begin
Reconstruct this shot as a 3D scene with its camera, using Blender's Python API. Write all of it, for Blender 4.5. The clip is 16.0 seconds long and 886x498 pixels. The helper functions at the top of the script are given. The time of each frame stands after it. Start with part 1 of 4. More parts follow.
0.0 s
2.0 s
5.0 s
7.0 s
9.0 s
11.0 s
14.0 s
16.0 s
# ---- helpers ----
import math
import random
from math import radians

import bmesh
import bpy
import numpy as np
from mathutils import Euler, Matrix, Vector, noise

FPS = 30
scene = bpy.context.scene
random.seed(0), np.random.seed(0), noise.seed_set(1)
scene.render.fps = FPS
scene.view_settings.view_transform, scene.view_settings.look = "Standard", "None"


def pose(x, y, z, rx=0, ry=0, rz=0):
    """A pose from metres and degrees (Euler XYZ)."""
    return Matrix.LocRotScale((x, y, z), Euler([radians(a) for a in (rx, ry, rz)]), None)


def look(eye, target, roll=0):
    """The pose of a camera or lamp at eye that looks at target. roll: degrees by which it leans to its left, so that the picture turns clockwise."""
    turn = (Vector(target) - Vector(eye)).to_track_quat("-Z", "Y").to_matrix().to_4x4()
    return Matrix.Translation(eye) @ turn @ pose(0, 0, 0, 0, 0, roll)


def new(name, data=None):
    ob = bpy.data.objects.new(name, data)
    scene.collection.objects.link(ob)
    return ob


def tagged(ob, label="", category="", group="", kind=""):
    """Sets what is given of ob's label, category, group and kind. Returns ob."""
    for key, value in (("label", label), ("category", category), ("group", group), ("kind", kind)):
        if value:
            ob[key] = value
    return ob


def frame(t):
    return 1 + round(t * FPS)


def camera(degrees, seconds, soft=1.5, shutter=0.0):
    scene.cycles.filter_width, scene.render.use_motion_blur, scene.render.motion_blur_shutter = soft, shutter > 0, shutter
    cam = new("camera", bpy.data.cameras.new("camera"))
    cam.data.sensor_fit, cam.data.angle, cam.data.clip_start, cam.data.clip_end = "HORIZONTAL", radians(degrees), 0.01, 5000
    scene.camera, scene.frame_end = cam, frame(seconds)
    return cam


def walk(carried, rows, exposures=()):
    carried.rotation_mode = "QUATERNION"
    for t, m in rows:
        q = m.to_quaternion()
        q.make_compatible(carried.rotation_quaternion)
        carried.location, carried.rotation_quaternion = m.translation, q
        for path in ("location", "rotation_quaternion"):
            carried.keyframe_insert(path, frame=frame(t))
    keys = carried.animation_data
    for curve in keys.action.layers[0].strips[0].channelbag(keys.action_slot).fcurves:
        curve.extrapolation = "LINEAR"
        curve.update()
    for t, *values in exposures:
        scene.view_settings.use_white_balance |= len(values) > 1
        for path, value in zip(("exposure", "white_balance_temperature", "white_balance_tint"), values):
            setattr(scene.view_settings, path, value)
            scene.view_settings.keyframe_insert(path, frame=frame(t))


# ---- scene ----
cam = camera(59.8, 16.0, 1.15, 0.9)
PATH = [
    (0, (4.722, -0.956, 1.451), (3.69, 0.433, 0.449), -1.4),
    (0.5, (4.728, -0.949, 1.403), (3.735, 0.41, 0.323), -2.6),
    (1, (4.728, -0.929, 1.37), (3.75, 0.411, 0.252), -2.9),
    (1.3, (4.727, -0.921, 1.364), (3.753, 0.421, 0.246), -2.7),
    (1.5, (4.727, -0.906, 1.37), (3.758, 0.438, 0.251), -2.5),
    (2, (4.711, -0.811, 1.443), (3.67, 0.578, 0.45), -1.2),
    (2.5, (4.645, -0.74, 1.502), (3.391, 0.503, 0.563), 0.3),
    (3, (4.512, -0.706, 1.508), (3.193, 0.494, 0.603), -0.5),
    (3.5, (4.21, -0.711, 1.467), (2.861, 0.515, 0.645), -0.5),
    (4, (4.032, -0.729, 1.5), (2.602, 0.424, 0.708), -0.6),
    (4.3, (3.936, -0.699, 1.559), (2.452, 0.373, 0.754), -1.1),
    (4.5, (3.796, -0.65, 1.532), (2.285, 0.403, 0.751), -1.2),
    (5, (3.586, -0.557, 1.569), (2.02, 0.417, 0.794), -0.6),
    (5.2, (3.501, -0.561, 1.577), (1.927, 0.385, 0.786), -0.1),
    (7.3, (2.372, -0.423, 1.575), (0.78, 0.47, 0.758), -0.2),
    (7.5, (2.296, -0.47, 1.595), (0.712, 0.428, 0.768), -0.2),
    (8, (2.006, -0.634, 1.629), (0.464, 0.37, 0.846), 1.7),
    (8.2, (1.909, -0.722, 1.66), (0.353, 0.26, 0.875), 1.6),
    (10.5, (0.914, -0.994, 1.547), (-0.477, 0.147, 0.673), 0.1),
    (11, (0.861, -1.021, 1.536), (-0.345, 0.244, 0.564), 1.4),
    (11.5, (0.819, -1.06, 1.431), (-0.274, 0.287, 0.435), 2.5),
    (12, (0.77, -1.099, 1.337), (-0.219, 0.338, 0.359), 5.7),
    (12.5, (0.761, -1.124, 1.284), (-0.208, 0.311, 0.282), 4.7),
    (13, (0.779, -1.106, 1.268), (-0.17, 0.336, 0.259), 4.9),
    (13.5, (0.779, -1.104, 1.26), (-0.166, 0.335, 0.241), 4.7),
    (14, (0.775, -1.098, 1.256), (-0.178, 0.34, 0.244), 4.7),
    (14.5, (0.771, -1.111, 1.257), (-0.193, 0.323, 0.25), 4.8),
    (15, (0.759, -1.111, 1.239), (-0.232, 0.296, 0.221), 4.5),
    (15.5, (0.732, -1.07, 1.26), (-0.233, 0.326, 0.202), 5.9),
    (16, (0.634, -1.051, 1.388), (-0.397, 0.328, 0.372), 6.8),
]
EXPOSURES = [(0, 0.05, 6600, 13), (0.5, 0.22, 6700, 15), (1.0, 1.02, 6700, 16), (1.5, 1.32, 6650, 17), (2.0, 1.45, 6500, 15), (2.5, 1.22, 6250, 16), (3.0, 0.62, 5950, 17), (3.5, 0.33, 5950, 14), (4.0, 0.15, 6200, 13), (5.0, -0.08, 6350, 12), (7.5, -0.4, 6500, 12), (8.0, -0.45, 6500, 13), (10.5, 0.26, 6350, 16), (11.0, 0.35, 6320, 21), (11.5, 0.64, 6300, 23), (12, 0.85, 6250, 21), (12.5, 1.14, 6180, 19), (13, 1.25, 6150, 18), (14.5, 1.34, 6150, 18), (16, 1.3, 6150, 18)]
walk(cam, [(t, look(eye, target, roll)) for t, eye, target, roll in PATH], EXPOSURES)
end
begin
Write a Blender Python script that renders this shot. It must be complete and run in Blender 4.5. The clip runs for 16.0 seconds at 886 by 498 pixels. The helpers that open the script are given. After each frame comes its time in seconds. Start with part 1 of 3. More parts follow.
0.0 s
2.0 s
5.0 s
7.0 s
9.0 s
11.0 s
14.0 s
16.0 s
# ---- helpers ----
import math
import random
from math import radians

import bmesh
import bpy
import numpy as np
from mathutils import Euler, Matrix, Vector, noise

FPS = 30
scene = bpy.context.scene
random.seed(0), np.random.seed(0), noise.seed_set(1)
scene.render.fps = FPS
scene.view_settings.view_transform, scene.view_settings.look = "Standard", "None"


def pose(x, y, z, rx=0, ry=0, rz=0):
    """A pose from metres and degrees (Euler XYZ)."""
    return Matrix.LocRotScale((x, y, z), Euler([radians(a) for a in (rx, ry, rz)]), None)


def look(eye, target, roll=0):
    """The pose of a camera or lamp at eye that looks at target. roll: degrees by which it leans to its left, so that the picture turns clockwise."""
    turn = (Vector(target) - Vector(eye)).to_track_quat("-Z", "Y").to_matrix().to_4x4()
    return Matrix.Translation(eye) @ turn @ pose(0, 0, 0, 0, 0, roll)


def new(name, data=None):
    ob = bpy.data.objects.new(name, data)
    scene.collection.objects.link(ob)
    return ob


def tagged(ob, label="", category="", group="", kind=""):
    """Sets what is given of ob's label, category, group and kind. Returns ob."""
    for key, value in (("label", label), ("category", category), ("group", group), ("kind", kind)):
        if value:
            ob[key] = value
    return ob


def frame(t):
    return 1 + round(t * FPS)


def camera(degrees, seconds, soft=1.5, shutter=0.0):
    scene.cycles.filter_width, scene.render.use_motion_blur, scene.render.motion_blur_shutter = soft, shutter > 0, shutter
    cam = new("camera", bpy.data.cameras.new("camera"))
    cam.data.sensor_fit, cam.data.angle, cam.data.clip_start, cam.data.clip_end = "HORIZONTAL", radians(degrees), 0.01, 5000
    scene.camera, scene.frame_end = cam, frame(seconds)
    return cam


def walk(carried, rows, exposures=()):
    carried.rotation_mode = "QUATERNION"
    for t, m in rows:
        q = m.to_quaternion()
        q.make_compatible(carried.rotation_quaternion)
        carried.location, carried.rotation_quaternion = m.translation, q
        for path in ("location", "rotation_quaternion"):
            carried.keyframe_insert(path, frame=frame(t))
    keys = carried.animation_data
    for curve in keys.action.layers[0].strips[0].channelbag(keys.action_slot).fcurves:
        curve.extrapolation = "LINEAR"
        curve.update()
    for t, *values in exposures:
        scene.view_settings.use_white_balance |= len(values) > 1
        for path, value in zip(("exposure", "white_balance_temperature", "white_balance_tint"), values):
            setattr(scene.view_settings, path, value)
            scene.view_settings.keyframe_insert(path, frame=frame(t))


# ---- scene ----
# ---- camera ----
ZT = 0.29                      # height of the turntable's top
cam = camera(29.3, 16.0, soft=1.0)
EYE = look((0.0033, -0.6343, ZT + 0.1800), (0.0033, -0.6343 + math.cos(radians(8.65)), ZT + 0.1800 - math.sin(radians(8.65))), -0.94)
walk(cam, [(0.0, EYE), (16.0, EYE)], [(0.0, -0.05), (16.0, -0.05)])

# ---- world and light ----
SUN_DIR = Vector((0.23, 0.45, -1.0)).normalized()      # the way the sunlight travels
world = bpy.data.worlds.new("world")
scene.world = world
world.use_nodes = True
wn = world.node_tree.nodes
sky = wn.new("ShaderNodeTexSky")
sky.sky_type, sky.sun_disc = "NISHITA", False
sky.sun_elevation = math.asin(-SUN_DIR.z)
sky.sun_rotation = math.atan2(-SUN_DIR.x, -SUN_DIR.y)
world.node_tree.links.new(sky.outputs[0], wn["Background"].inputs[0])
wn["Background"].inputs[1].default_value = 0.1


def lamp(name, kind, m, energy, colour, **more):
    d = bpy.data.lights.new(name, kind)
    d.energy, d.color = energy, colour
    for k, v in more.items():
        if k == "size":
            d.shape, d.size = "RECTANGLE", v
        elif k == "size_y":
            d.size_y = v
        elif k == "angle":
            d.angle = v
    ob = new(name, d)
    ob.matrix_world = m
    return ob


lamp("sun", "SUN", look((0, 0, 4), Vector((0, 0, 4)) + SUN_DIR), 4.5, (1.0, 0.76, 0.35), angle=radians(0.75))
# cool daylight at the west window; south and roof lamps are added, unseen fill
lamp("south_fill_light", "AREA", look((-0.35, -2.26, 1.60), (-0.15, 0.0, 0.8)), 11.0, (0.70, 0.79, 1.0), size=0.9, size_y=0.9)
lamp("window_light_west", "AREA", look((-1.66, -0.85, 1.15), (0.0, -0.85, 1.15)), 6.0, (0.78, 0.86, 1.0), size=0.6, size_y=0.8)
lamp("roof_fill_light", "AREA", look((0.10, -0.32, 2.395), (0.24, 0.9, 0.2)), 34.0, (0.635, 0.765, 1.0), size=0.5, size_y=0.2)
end
begin
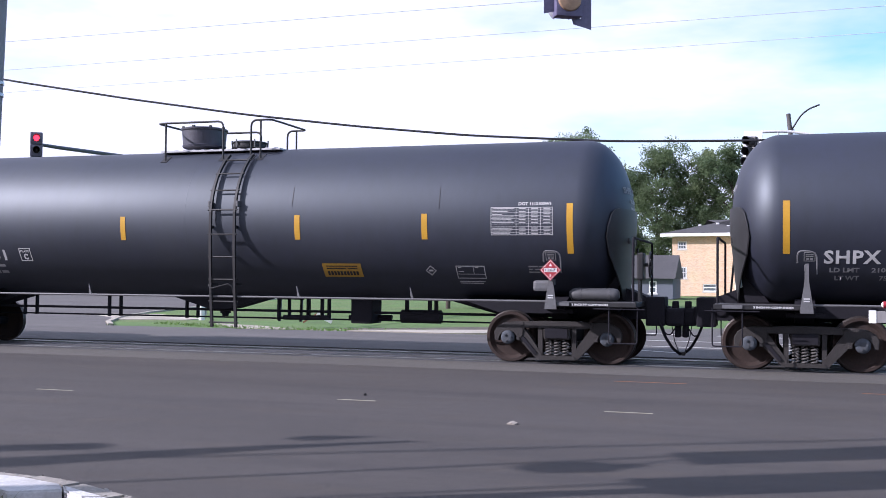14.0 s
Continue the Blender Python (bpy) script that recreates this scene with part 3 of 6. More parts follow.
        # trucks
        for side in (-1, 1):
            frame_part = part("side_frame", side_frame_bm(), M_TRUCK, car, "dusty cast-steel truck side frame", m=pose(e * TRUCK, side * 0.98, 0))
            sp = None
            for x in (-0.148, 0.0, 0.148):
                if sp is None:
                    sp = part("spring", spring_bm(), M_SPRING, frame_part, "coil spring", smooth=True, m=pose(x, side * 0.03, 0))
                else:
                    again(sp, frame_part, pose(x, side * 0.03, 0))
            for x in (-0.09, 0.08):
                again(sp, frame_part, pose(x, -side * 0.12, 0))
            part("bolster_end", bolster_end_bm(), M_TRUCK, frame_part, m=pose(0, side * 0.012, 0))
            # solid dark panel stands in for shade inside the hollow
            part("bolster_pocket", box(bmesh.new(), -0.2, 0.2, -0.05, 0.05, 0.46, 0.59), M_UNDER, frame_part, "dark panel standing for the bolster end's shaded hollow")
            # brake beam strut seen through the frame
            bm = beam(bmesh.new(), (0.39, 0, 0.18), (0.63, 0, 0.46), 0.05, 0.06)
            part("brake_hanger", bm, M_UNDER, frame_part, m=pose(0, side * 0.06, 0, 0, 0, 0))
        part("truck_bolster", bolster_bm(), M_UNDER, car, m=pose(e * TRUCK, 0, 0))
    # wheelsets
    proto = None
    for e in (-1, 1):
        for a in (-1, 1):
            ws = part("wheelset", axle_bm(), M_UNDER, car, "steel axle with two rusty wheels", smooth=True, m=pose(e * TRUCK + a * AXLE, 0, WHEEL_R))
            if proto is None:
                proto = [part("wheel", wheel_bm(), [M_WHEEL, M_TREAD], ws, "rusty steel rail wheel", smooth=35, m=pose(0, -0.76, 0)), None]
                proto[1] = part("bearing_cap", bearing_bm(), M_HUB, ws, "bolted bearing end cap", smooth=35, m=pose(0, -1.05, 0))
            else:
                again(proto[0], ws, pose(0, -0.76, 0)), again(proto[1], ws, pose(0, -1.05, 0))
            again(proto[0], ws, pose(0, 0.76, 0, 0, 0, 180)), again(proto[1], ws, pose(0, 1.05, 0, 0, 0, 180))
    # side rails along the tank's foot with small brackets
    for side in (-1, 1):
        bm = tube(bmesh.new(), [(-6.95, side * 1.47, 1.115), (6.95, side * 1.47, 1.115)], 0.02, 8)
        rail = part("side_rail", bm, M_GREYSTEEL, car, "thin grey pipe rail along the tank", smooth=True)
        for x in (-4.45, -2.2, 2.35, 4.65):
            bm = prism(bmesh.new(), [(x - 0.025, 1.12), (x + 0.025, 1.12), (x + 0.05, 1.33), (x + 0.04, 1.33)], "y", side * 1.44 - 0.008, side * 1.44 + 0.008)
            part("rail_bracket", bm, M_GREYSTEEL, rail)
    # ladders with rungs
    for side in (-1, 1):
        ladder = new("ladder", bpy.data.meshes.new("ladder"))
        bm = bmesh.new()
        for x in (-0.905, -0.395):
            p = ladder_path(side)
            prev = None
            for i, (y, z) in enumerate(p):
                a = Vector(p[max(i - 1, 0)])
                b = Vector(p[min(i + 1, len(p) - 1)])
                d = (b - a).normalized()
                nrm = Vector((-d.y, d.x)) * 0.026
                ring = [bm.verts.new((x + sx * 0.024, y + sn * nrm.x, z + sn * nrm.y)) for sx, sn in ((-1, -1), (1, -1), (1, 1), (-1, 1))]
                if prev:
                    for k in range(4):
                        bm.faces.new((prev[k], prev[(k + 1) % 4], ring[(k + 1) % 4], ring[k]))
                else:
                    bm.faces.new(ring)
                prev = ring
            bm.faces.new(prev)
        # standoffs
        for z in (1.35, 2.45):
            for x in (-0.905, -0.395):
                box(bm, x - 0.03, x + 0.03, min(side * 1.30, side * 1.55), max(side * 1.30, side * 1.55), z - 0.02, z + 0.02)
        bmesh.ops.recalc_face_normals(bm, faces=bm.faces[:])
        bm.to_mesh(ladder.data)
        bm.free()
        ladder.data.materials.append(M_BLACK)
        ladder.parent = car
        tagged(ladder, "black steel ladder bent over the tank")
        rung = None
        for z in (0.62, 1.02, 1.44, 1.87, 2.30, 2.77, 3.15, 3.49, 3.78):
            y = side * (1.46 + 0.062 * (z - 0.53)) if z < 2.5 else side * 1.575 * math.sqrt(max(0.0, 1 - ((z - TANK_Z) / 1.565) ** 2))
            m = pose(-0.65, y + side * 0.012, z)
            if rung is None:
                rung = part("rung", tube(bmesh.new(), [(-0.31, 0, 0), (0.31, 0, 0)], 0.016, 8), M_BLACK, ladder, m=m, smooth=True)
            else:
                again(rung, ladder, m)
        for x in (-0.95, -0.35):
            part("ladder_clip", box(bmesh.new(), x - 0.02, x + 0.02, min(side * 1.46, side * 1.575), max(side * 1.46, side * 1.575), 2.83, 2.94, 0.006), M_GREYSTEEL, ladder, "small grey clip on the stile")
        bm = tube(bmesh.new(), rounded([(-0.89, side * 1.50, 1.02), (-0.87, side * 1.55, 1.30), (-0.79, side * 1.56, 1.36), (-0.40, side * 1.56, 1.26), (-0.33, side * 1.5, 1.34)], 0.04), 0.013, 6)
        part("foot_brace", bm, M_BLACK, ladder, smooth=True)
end
TASK GOAL =>
Find the lines containing "Write" and list every one of them.

WRITTEN RESPONSE =>
Reconstruct this shot as a 3D scene with its camera, using Blender's Python API. Write all of it, for Blender 4.5. The clip is 16.0 seconds long and 886x498 pixels. The helper functions at the top of the script are given. The time of each frame stands after it. Start with part 1 of 4. More parts follow.
Write a Blender Python script that renders this shot. It must be complete and run in Blender 4.5. The clip runs for 16.0 seconds at 886 by 498 pixels. The helpers that open the script are given. After each frame comes its time in seconds. Start with part 1 of 3. More parts follow.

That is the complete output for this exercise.